A spokesman for the Rev. Jesse Jackson on Thursday denied a claim from a man who says he was fired from the civil rights leader’s Rainbow PUSH Coalition because he is gay.

Tommy R. Bennett filed a complaint with the city of Chicago’s Commission on Human Relations last year, alleging Jackson fired him unjustly and that the civil rights leader forced him to perform “uncomfortable” tasks, including escorting various women to hotel rooms to meet Jackson for sex.

The piece ended noting that a gay publication, The Windy City Times, had reported Bennett's allegations earlier in the week.  The Windy City Times story included more salacious details, such as the complainant's charge that Jackson directed him to apply cream to a rash between Jackson's legs; the minister told Bennett about one of his high school instructors, a gay man, who served as Jackson's teacher with benefits; and Bennett's allegation that Jackson wanted to have sex with the Rainbow Coalition employee.

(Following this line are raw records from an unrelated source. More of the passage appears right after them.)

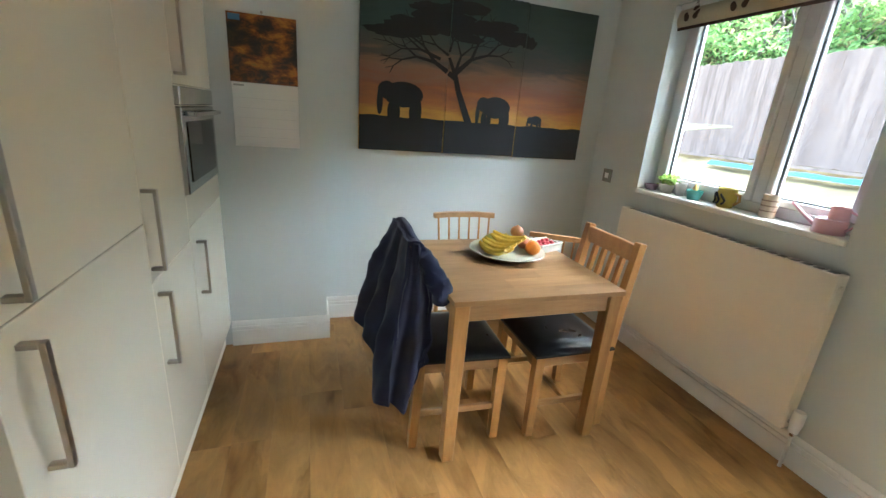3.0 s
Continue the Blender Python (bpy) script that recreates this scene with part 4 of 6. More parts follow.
def dining_chair():
    """Faces -y: seat 0.40 x 0.41, back posts at +y."""
    th = thing("dining_chair", "oak dining chair with slatted back and black padded seat", "chair", (0, 0, 0), "oak chairs round the table")
    part("seat", cushion(0.41, 0.41, 0.425, 0.055), LEATHER, th, "black leatherette seat pad", True)
    for sx in (-1, 1):
        bm = bmesh.new()
        tube([(sx * 0.178, -0.175, 0), (sx * 0.178, -0.175, 0.42)], [0.018, 0.021], bm=bm, square=True)
        part("leg", bm, OAK, th)
        part("leg", tube([(sx * 0.178, 0.205, 0), (sx * 0.178, 0.19, 0.42), (sx * 0.178, 0.20, 0.60), (sx * 0.176, 0.245, 0.935)], [0.018, 0.02, 0.02, 0.018], square=True), OAK, th)
        part("seat_rail", box(sx * 0.178 - 0.01, sx * 0.178 + 0.01, -0.155, 0.17, 0.37, 0.424, 0.002), OAK_TOP, th)
        part("stretcher", box(sx * 0.178 - 0.009, sx * 0.178 + 0.009, -0.157, 0.185, 0.155, 0.185, 0.002), OAK_TOP, th)
    part("seat_rail", box(-0.158, 0.158, -0.187, -0.165, 0.37, 0.424, 0.002), OAK_TOP, th)
    part("seat_rail", box(-0.158, 0.158, 0.18, 0.2, 0.37, 0.424, 0.002), OAK_TOP, th)
    part("stretcher", box(-0.17, 0.17, -0.01, 0.01, 0.158, 0.182, 0.002), OAK_TOP, th)
    top = box(-0.158, 0.158, 0.226, 0.246, 0.845, 0.925, 0.004)
    for v in top.verts:
        v.co.y += 0.012 * (1 - (v.co.x / 0.158) ** 2)
    part("top_rail", top, OAK_TOP, th)
    part("lower_rail", box(-0.158, 0.158, 0.195, 0.213, 0.55, 0.585, 0.003), OAK_TOP, th)
    for i in range(4):
        x = -0.096 + 0.064 * i
        part("slat", tube([(x, 0.204, 0.58), (x, 0.212, 0.68), (x, 0.24, 0.85)], 0.011, square=True), OAK, th)
    return th


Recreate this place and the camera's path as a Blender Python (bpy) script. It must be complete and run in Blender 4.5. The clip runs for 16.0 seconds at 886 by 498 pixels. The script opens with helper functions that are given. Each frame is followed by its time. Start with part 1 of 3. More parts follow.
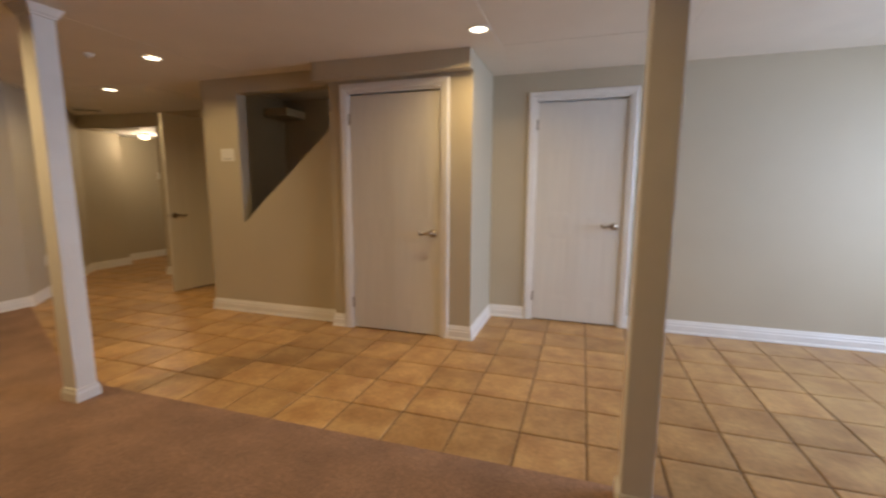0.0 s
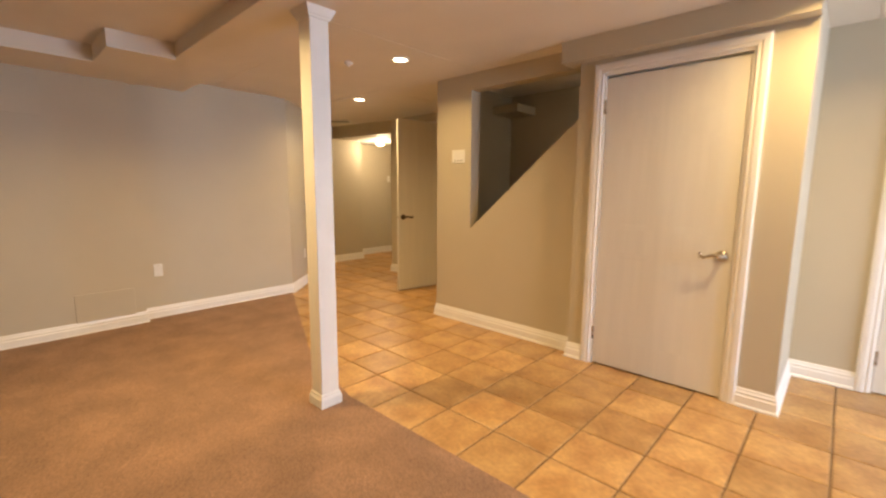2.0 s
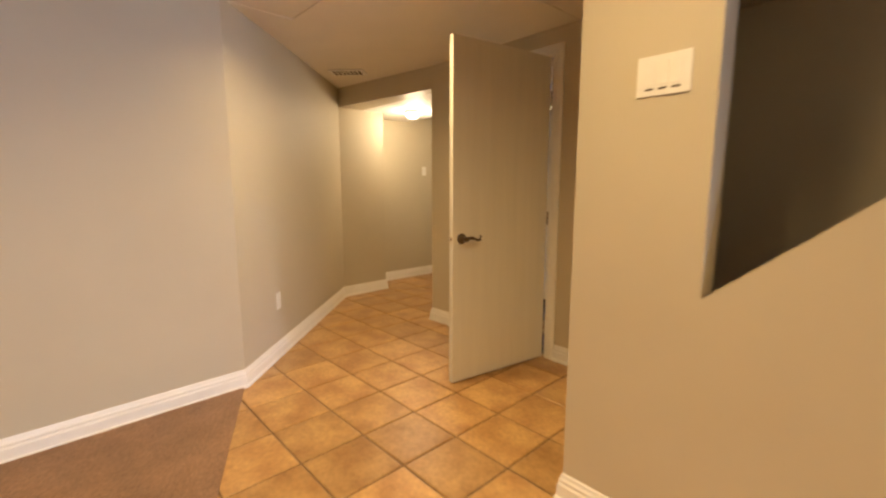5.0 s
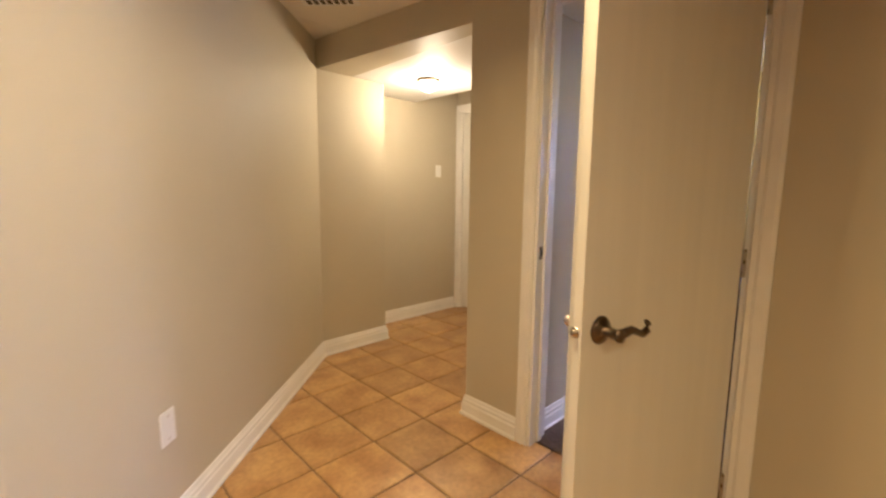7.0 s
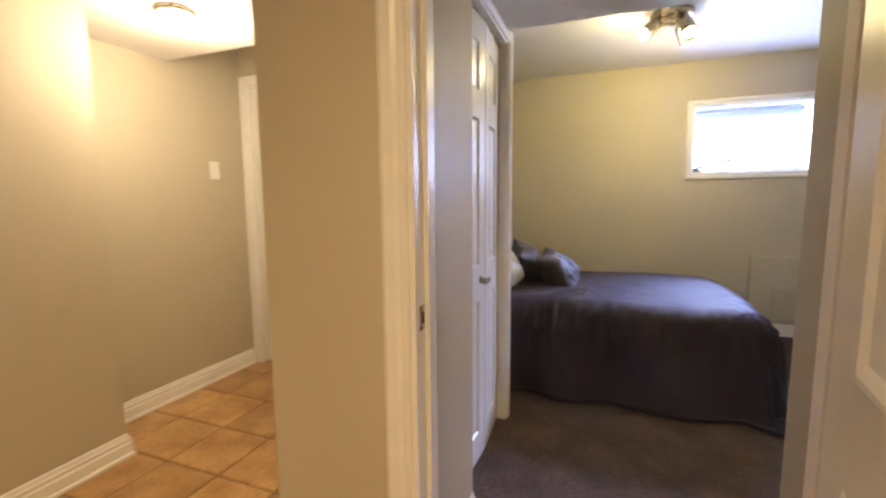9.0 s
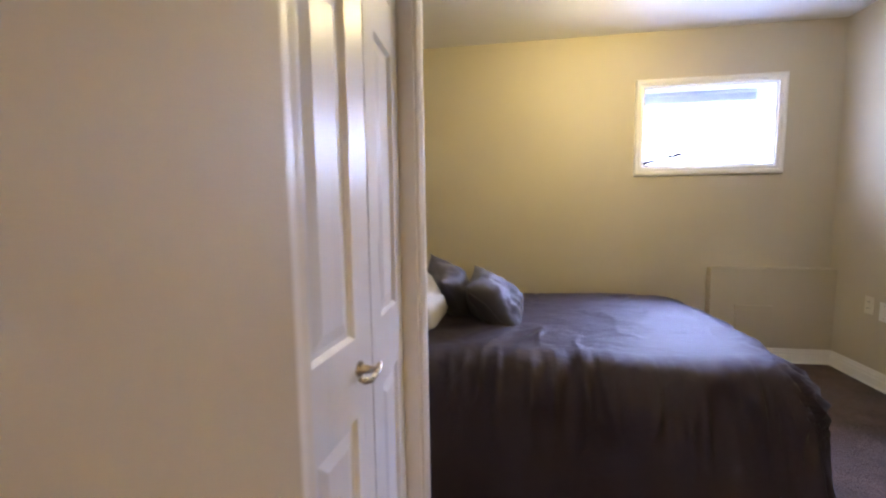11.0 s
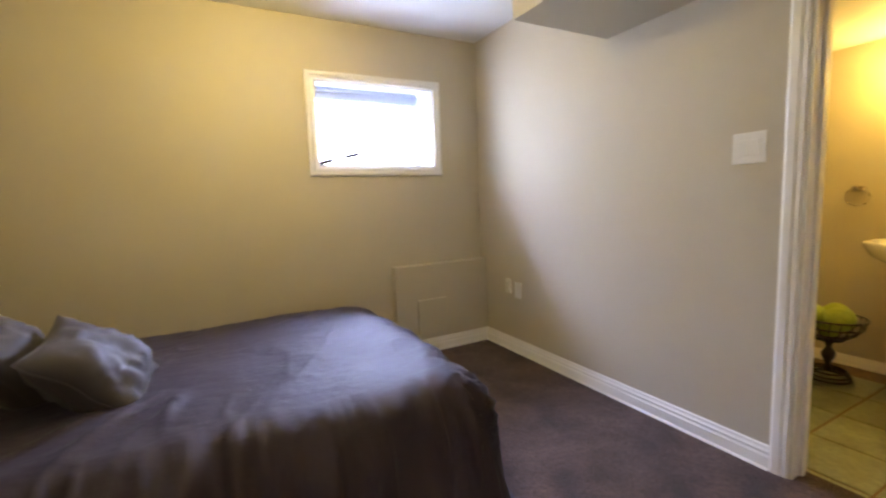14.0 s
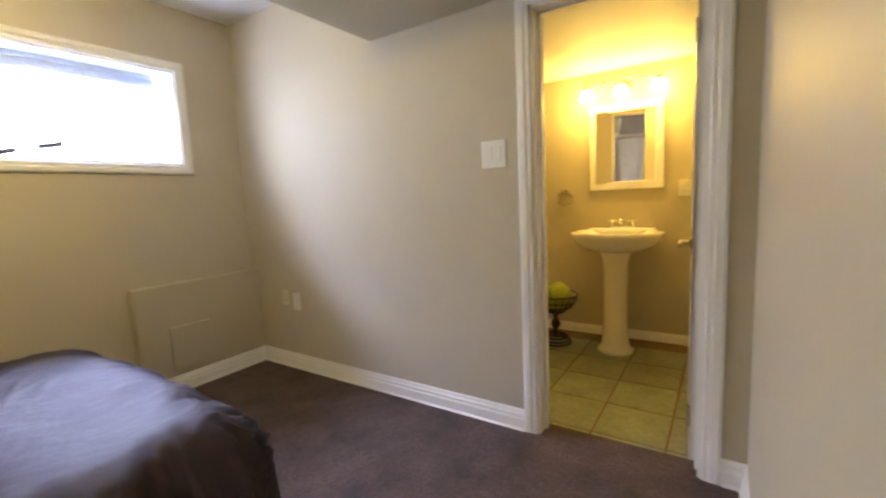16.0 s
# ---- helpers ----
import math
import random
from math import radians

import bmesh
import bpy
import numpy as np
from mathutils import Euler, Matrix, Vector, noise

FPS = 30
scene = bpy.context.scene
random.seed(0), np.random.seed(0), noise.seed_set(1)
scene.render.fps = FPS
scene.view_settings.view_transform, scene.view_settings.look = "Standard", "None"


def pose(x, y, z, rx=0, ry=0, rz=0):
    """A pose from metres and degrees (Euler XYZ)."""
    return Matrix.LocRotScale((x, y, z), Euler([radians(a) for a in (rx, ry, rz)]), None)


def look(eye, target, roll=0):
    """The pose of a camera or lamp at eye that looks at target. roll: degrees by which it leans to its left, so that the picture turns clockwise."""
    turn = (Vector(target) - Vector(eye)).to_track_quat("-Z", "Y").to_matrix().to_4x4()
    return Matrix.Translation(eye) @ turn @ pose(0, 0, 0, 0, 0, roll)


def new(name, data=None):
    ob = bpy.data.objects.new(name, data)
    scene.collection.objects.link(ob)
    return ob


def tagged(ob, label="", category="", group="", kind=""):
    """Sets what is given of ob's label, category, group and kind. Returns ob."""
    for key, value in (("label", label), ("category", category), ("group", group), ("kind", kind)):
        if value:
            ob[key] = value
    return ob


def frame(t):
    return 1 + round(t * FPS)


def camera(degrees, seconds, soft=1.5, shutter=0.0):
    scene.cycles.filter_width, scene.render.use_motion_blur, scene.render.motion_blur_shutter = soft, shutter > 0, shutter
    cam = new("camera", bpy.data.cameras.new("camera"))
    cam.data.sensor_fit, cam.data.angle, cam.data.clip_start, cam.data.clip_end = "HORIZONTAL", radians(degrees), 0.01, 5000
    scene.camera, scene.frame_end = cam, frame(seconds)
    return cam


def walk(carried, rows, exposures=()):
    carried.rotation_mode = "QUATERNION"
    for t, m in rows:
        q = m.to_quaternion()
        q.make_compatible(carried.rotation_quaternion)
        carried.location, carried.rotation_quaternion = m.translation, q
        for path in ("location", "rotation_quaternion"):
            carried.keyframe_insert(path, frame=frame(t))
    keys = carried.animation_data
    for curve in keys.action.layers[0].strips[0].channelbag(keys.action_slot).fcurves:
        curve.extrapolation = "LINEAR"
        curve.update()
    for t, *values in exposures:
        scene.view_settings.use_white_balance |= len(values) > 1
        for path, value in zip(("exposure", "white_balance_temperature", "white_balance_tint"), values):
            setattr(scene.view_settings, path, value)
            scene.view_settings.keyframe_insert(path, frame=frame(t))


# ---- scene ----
cam = camera(92.2, 16.0, soft=2.3, shutter=0.5)
PATH = [
    (0, (0.733, 0.261, 1.236), (0.12, 2.144, 0.957), 0.2),
    (0.5, (0.66, 0.277, 1.265), (-0.301, 2.006, 0.973), 0.2),
    (1, (0.522, 0.295, 1.254), (-0.684, 1.866, 0.971), 0.3),
    (1.5, (0.338, 0.398, 1.256), (-0.977, 1.877, 0.971), 0.3),
    (2, (0.08, 0.607, 1.254), (-1.275, 2.052, 0.977), 0.4),
    (2.5, (-0.218, 0.863, 1.247), (-1.604, 2.279, 0.974), 0.1),
    (3, (-0.55, 1.138, 1.234), (-1.958, 2.532, 0.965), 0.1),
    (3.5, (-0.939, 1.359, 1.290), (-2.322, 2.767, 0.984), 0.1),
    (6, (-2.749, 2.781, 1.184), (-4.249, 4.077, 0.92), 0.3),
    (6.5, (-3.102, 2.966, 1.205), (-4.612, 4.25, 0.942), 0.5),
    (7, (-3.399, 3.148, 1.224), (-4.832, 4.519, 0.967), 0.6),
    (7.5, (-3.654, 3.315, 1.227), (-4.951, 4.817, 0.976), 0.3),
    (8, (-3.841, 3.513, 1.224), (-4.971, 5.146, 0.982), 0.3),
    (8.5, (-3.976, 3.722, 1.232), (-4.905, 5.477, 0.994), -0.1),
    (9, (-4.105, 3.931, 1.232), (-4.811, 5.788, 1.006), -0.5),
    (9.2, (-4.138, 3.998, 1.232), (-4.75, 5.89, 1.012), -0.5),
    (11.3, (-4.323, 5.142, 1.174), (-4.567, 7.118, 0.986), -0.6),
    (11.5, (-4.303, 5.229, 1.157), (-4.46, 7.214, 0.979), -0.5),
    (12, (-4.256, 5.392, 1.194), (-4.177, 7.381, 0.997), -1.2),
    (12.5, (-4.226, 5.481, 1.227), (-3.907, 7.443, 1.01), -1.7),
    (13, (-4.161, 5.486, 1.208), (-3.639, 7.405, 0.994), -1.8),
    (13.5, (-4.113, 5.481, 1.199), (-3.372, 7.326, 0.983), -1.9),
    (14, (-4.036, 5.455, 1.204), (-3.104, 7.21, 0.978), -2.3),
    (14.5, (-3.995, 5.479, 1.22), (-2.856, 7.105, 0.978), -2.4),
    (15, (-3.966, 5.502, 1.209), (-2.64, 6.979, 0.963), -2.6),
    (15.5, (-3.922, 5.507, 1.233), (-2.437, 6.821, 0.971), -2.3),
    (16, (-3.916, 5.519, 1.177), (-2.262, 6.617, 0.937), -2.7),
]
EXPOSURES = [(0.0, -1.16, 6500, 10), (0.5, -0.69, 6550, 10), (1.0, -0.42, 6700, 10), (1.5, -0.14, 6850, 10), (2.5, -0.06, 7150, 10), (3.5, 0.0, 7350, 10),
             (6.0, 0.14, 6200, 10), (7.5, 0.26, 5950, 10), (9.0, 0.34, 6150, 10), (11.5, 0.38, 6350, 10), (12.5, 0.31, 6450, 7), (13.5, 0.31, 7000, 6), (15.0, 0.31, 7400, 4), (16.0, 0.33, 7550, 3)]
walk(cam, [(t, look(eye, target, roll)) for t, eye, target, roll in PATH], EXPOSURES)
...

The Chicago Tribune on its Web site also covered Bennett's complaint on April 15, with fewer particulars than the Sun-Times had included.  Don Imus and Lou Dobbs mentioned the allegations on each of their Fox Business programs.  By and large, however, this story has been ignored by the mainstream media.  A review of the NewsBank database, covering media outlets nationwide, indicates fewer than a dozen reports on the Jackson story.

Why the silence?  Last September, megachurch leader Bishop Eddie Long was accused of sexual improprities.  Among many others, The Washington Post, The New York Times, CNN, CBS Evening News, and MSNBC covered the story.  It even found its way into a Jay Leno monologue.

Yet allegations against Jesse Jackson, longtime liberal activist, former Democratic presidential candidate and spiritual advisor to President Clinton, aren't newsworthy.  As someone once pointed out, if not for their double standard, liberals would have no standards at all.